▶ **EXERCISE DESCRIPTION**
Scan the material and copy every line in which "random" appears.

▶ **SOURCE MATERIAL**
>>>>>

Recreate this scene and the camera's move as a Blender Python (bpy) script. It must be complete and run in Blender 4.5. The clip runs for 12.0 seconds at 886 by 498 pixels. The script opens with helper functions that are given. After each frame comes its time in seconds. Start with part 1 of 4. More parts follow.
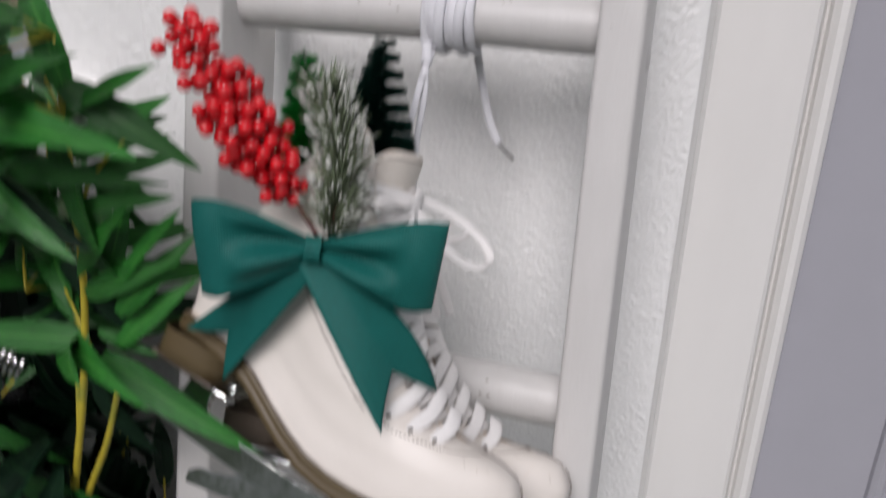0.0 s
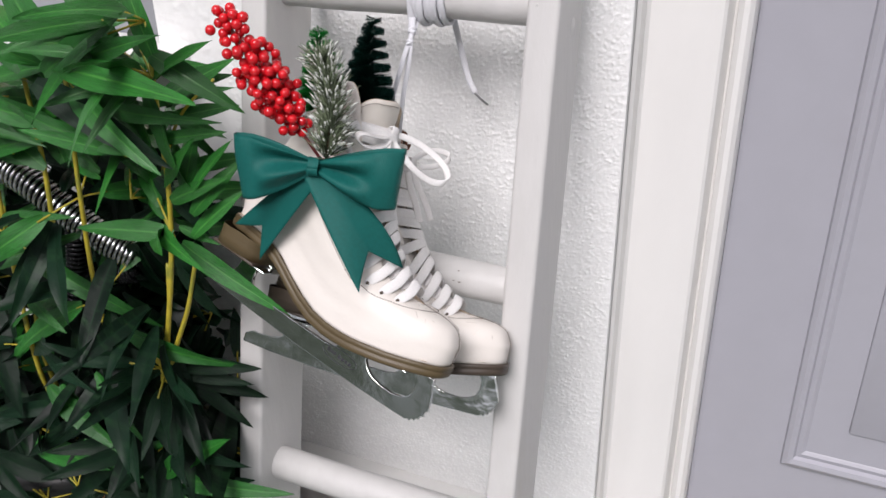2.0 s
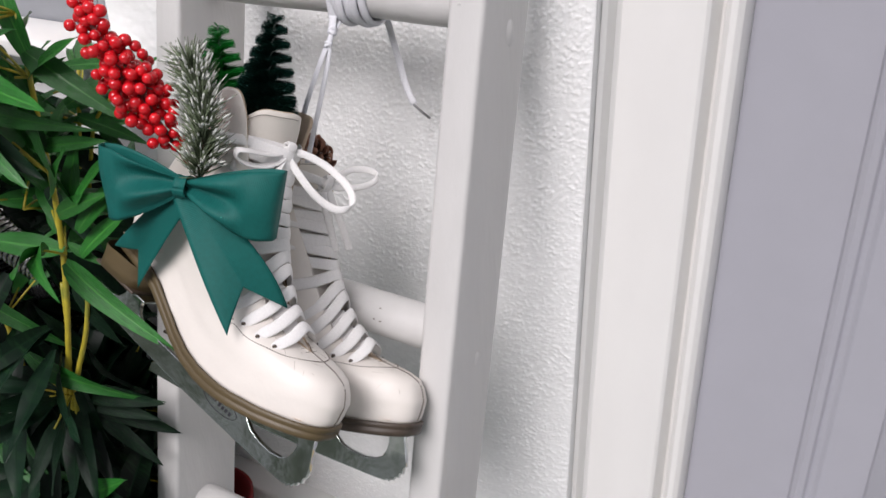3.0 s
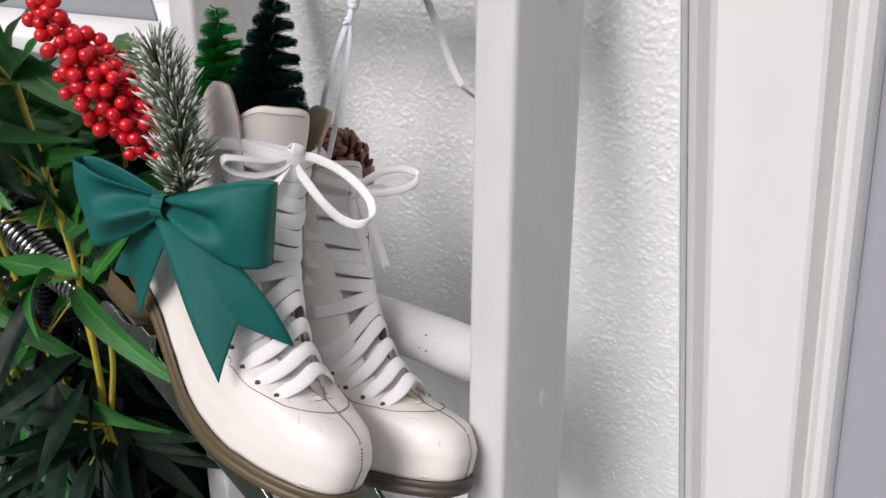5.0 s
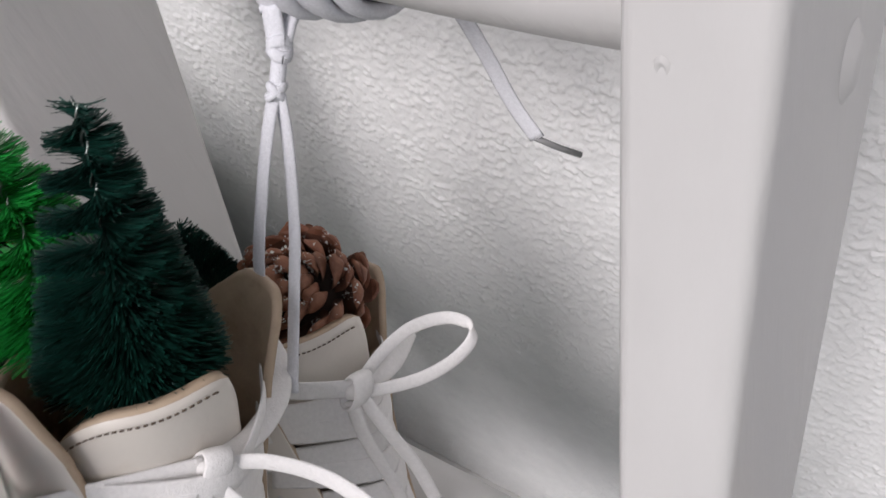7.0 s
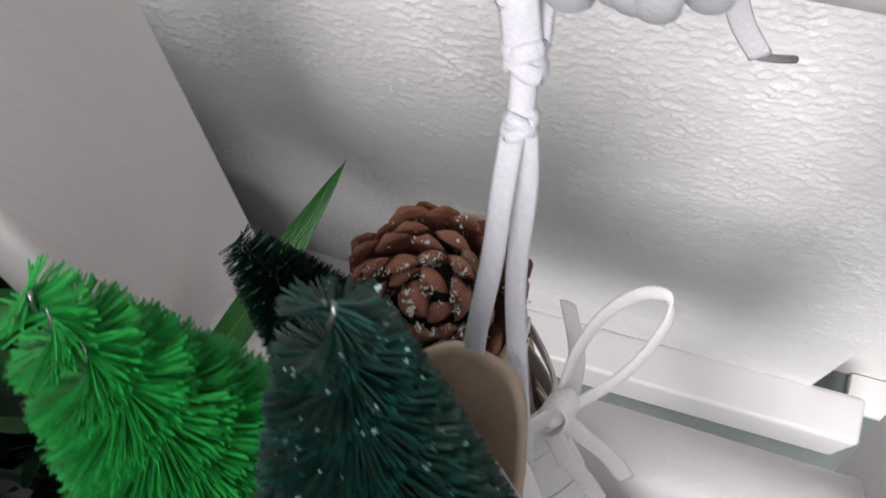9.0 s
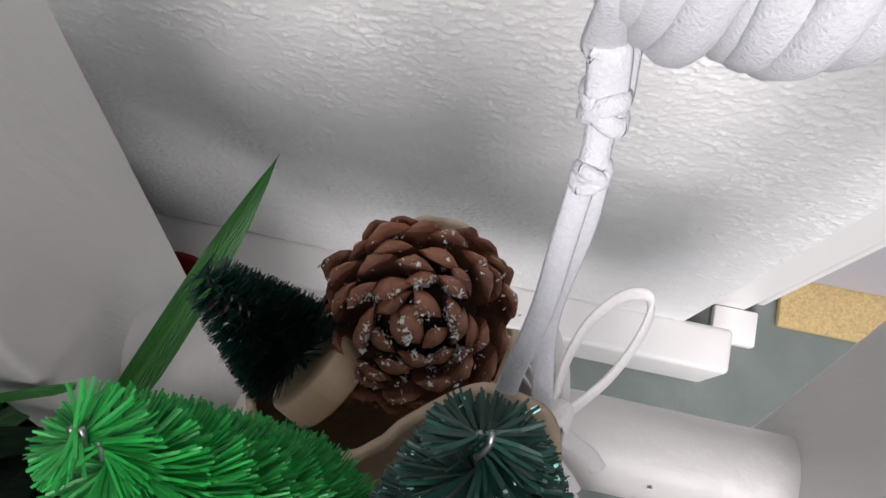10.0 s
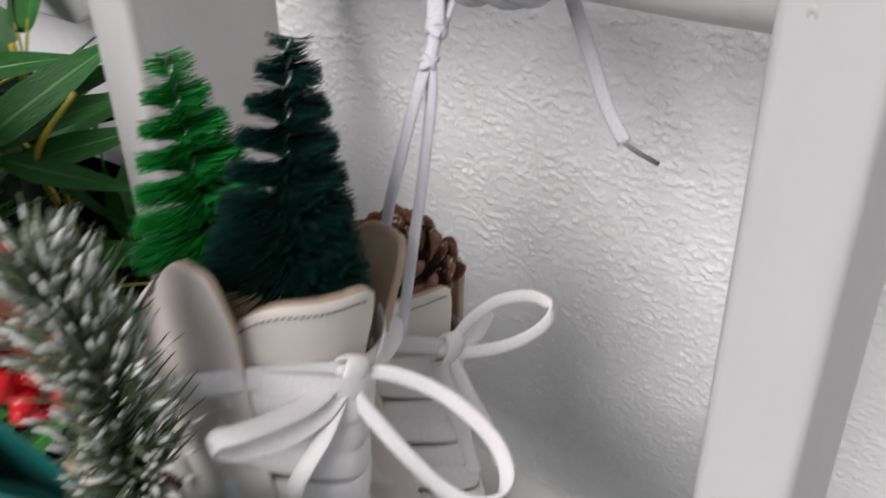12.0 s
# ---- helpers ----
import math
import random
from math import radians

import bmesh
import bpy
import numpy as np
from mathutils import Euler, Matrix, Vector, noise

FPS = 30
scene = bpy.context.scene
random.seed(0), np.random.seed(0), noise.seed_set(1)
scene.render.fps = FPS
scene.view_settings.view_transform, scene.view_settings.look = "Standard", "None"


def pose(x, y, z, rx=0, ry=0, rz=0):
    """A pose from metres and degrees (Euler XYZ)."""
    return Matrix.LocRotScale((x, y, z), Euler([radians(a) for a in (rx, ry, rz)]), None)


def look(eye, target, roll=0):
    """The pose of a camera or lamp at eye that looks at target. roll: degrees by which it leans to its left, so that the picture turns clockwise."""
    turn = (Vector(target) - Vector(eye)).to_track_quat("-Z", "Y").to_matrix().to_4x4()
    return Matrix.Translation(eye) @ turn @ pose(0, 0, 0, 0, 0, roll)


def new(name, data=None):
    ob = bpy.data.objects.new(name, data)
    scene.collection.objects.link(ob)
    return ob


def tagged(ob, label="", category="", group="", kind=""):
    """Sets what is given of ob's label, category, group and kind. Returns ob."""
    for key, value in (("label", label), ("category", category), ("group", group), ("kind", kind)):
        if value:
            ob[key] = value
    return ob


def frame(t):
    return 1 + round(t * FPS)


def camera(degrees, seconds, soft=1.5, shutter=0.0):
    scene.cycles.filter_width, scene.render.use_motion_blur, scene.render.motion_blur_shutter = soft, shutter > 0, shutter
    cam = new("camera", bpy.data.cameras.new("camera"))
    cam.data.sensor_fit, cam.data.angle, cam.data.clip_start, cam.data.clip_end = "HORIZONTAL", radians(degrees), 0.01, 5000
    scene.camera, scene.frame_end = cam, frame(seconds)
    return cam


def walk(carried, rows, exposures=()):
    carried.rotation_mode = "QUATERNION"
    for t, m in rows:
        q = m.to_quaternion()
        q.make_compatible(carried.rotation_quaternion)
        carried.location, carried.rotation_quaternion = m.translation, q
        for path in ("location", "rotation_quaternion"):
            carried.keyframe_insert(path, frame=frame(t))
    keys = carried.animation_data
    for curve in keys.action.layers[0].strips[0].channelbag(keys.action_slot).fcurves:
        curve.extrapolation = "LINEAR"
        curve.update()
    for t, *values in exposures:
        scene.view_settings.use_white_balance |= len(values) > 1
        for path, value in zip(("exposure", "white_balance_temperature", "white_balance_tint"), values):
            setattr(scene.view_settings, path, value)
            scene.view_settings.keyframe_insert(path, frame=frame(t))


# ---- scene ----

<<<<<

▶ **SOLVED PROBLEM**
import random
random.seed(0), np.random.seed(0), noise.seed_set(1)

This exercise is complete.